Posted Nov 12, 2009 8:41 UTC (Thu) by fcrozat (subscriber, #175) [Link] (2 responses)

Some small comments on your review :

- Dual arch ISO is not a DVD but a CDROM (650MB), with a minimal desktop (LXDE) available in both x86 and x86-64 architecture (installation will use x86-64 architecture if system supports it), without additional download. During installation process, if user decides to add network media, installation will be equivalent to a Free DVD install, with packages download on the fly.
- we are aware of the desktop freeze while "live upgrade" from Mandriva 2009 or 2009 Spring is in progress. We are investigating this issue and until it is resolved, we disabled "live upgrade" notification to Mandriva Linux 2010. For people who encountered the crash, log as root in a virtual terminal and run "urpmi --auto-update --auto --replacefiles" to finish the upgrade.
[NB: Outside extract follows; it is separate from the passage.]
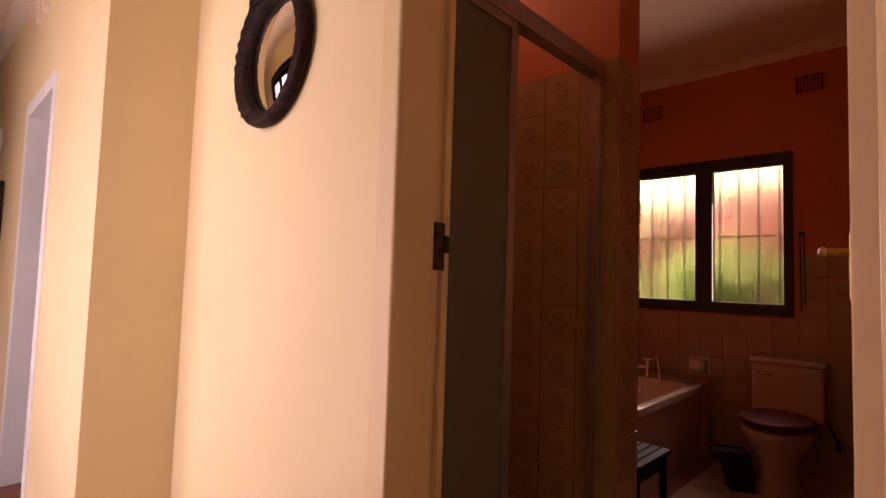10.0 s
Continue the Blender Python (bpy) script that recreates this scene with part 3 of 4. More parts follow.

For users who did not upgrade yet, we suggest using DVD ISO to do the upgrade until we enable "live upgrade".
-we will investigate etoys vs task-sugar issue.

Thanks you for your review.

Mandriva 2010

Posted Nov 12, 2009 9:44 UTC (Thu) by attitude (guest, #24270) [Link] (1 responses)

Thank you for the comments. Anyway, here is the thing with a dual arch download. If you go here you'll find "DVD 32bits (4,3GB)", "DVD 64 bits" and "DVD dual arch" torrents. Both links for the 32 bits and dual arch are the same, which means 4,3GB ISO.

Mandriva 2010

Posted Nov 12, 2009 9:54 UTC (Thu) by fcrozat (subscriber, #175) [Link]

Oops, thanks for the notice, it is now fixed on the download page (which was redesigned for 2010 and we failed to see this small mistake).

Mandriva-based Server

Posted Nov 19, 2009 11:28 UTC (Thu) by chojrak11 (guest, #52056) [Link]

Mandriva is also very good for servers. I have set up several dozens of Mandriva-based mail, WWW, samba, FTP, cups and others, and it never failed (so badly to make me look for alternatives). I use it since Mandrake 6 (Helios) released in 1999 and I feel very comfortable about it. It's very easy to configure, maintain, and upgrade. You don't have to install all the desktop bloat for it to work, and their software repository is really impressive. In the very rare cases if anything is missing, it can of course be easily compiled from source.